EXERCISE DESCRIPTION: Your copy of the material must match it exactly, except that pictures are dropped.
-------- STORED ROWS
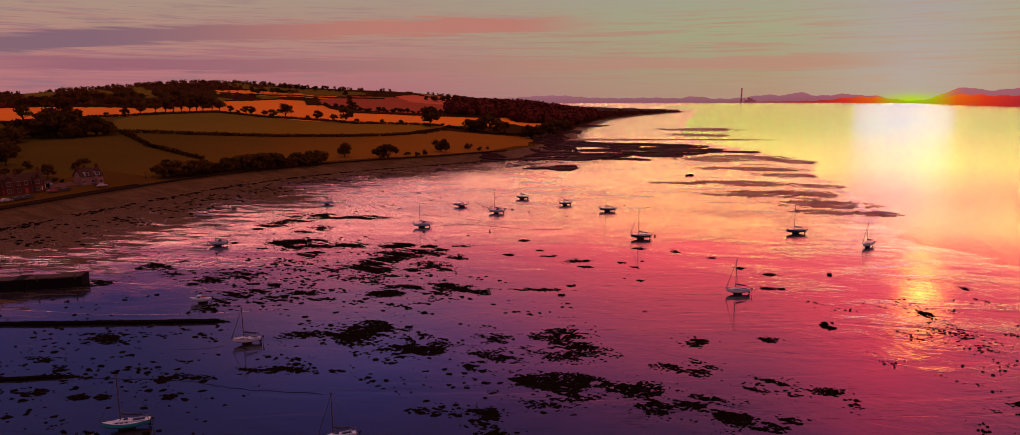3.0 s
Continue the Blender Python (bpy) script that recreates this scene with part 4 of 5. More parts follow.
def hull_rings(L, W, lift, top, n=13):
    """Cross-sections from stern to bow: half-breadth, keel line and sheer."""
    rings = []
    for i in range(n):
        s = i / (n - 1)
        wide = W / 2 * (0.58 + 0.42 * math.sin(min(1, s / 0.45) * math.pi / 2)) * (1 - max(0, (s - 0.45) / 0.55) ** 2.1 * 0.985)
        keel = lift + 0.34 * (abs(s - 0.45) / 0.55) ** 2.0
        sheer = top - 0.12 * math.sin(s * math.pi) + 0.24 * s * s
        x = -L / 2 + L * s
        ring = []
        for k in range(-5, 6):
            u = abs(k) / 5
            y = wide * math.sin(u * math.pi / 2) ** 0.75
            z = keel + (sheer - keel) * (1 - math.cos(u * math.pi / 2)) ** 0.9
            ring.append((x - 0.07 * L * max(0, (s - 0.75) / 0.25) ** 1.5 * (1 - u) + 0.02 * L * max(0, 0.12 - s) / 0.12 * (1 - u), math.copysign(y, k) if k else 0, z))
        rings.append(ring)
    return rings


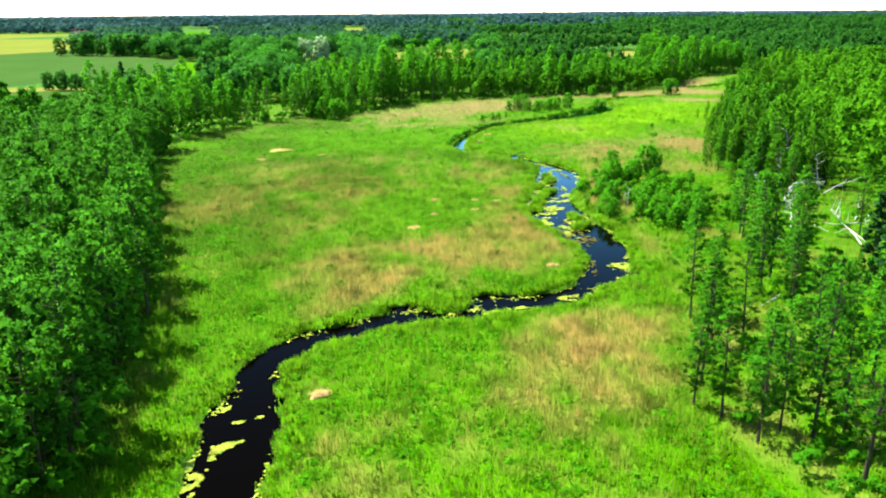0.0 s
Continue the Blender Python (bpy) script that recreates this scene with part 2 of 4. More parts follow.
# reed islets in the river: x, y, half length, half width, turn
ISLETS = [(24.4, 170.5, 3.4, 1.6, 60), (21.9, 164.3, 3.0, 1.5, 70), (20.6, 159.5, 2.6, 1.4, 80), (26.2, 182.0, 3.6, 1.3, 72), (25.9, 187.8, 1.6, 1.0, 60), (20.0, 154.5, 2.4, 1.2, 95),
          (26.9, 148.2, 3.2, 1.7, 110), (26.9, 141.6, 2.6, 1.5, 60), (22.7, 175.3, 2.4, 1.1, 70), (26.0, 106.4, 3.4, 1.6, 25), (1.2, 100.4, 3.4, 2.3, 8), (-12.6, 94.6, 2.2, 1.0, 35)]
# dry reed (positive) and lush herb (negative): x, y, half length, half width, turn, strength
COVER_FAR = [
    (6, 318, 48, 18, 47, 1.15), (0, 277, 20, 8, 20, 0.55), (88, 371, 30, 7, 22, 1.4), (128, 377, 18, 7, 5, 1.4), (124, 402, 28, 9, 62, 1.4),
    (146, 438, 20, 6, 62, 1.1), (113, 343, 13, 4, -20, 1.6), (152, 410, 18, 6, 25, -1.4), (178, 460, 16, 9, 50, -1.0), (80, 300, 28, 24, 60, -0.7), (-22, 240, 40, 22, 10, -0.5), (32, 308, 14, 5, 20, -1.0),
    (-6, 283, 9, 4, 10, -0.9), (30, 245, 12, 18, 60, -0.5), (-55, 282, 12, 4, 50, 0.5),
]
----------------
TASK RESULT:
3.0 s
Continue the Blender Python (bpy) script that recreates this scene with part 4 of 5. More parts follow.
def hull_rings(L, W, lift, top, n=13):
    """Cross-sections from stern to bow: half-breadth, keel line and sheer."""
    rings = []
    for i in range(n):
        s = i / (n - 1)
        wide = W / 2 * (0.58 + 0.42 * math.sin(min(1, s / 0.45) * math.pi / 2)) * (1 - max(0, (s - 0.45) / 0.55) ** 2.1 * 0.985)
        keel = lift + 0.34 * (abs(s - 0.45) / 0.55) ** 2.0
        sheer = top - 0.12 * math.sin(s * math.pi) + 0.24 * s * s
        x = -L / 2 + L * s
        ring = []
        for k in range(-5, 6):
            u = abs(k) / 5
            y = wide * math.sin(u * math.pi / 2) ** 0.75
            z = keel + (sheer - keel) * (1 - math.cos(u * math.pi / 2)) ** 0.9
            ring.append((x - 0.07 * L * max(0, (s - 0.75) / 0.25) ** 1.5 * (1 - u) + 0.02 * L * max(0, 0.12 - s) / 0.12 * (1 - u), math.copysign(y, k) if k else 0, z))
        rings.append(ring)
    return rings


0.0 s
Continue the Blender Python (bpy) script that recreates this scene with part 2 of 4. More parts follow.
# reed islets in the river: x, y, half length, half width, turn
ISLETS = [(24.4, 170.5, 3.4, 1.6, 60), (21.9, 164.3, 3.0, 1.5, 70), (20.6, 159.5, 2.6, 1.4, 80), (26.2, 182.0, 3.6, 1.3, 72), (25.9, 187.8, 1.6, 1.0, 60), (20.0, 154.5, 2.4, 1.2, 95),
          (26.9, 148.2, 3.2, 1.7, 110), (26.9, 141.6, 2.6, 1.5, 60), (22.7, 175.3, 2.4, 1.1, 70), (26.0, 106.4, 3.4, 1.6, 25), (1.2, 100.4, 3.4, 2.3, 8), (-12.6, 94.6, 2.2, 1.0, 35)]
# dry reed (positive) and lush herb (negative): x, y, half length, half width, turn, strength
COVER_FAR = [
    (6, 318, 48, 18, 47, 1.15), (0, 277, 20, 8, 20, 0.55), (88, 371, 30, 7, 22, 1.4), (128, 377, 18, 7, 5, 1.4), (124, 402, 28, 9, 62, 1.4),
    (146, 438, 20, 6, 62, 1.1), (113, 343, 13, 4, -20, 1.6), (152, 410, 18, 6, 25, -1.4), (178, 460, 16, 9, 50, -1.0), (80, 300, 28, 24, 60, -0.7), (-22, 240, 40, 22, 10, -0.5), (32, 308, 14, 5, 20, -1.0),
    (-6, 283, 9, 4, 10, -0.9), (30, 245, 12, 18, 60, -0.5), (-55, 282, 12, 4, 50, 0.5),
]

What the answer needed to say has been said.